The former presidents of three Eastern European countries have launched a campaign calling for the peaceful overthrow of Cuba's communist government.
In a letter sent to several leading newspapers internationally, Vaclav Havel of the Czech Republic, Lech Walesa of Poland and Arpad Goencz of Hungary said European countries should set up a fund to help opposition groups within Cuba.
The three, all of whom were dissidents when their countries were ruled by communist regimes, said President Fidel Castro's regime was "at its last gasp" and compared its situation to Eastern Europe in the late 1980s.
Facing an economic downturn and growing discontent, the Cuban Government in March arrested 75 members of opposition groups.
But the former presidents said in their letter that the dissident movement had not been adversely affected.
"The internal opposition is getting stronger, it has not been brought to its knees by the police round-up last March, times are changing, the revolution is getting old and the regime is getting nervous," they said.

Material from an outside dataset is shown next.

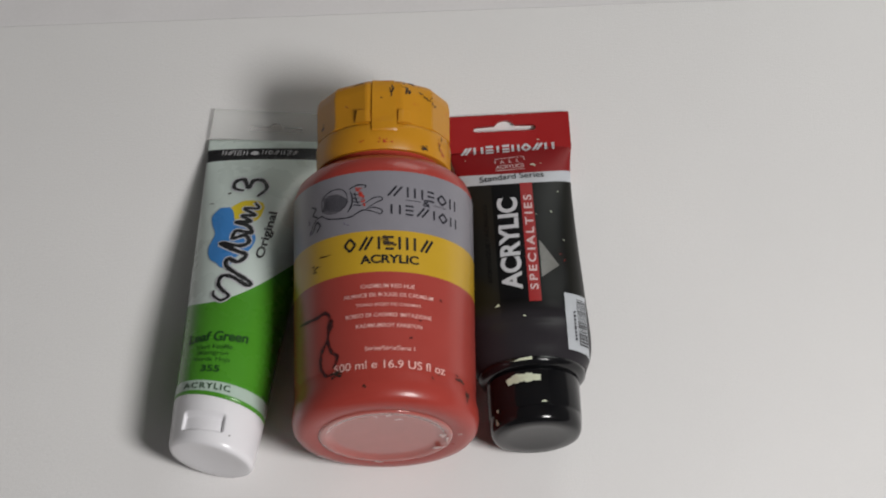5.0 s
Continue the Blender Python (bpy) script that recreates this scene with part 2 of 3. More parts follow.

"Fidel Castro knows well that one day the revolution will die with him."
The letter said that European governments were being too soft on Cuba.
"Europe ought to make it unambiguously clear that Fidel Castro is a dictator, and that for democratic countries a dictatorship cannot become a partner until it commences a process of political liberalisation," it said.
Castro should be treated as a dictator, say the three ex-presidents
It also called for a "Democratic Cuba Fund" to support civil society which should be "ready for immediate use in the event of political change".
But it attacked the United States trade embargo, saying that this was allowing Mr Castro to shift the blame for the difficult economic situation.
Europe and the US should seek a common policy on Cuba, the former leaders added.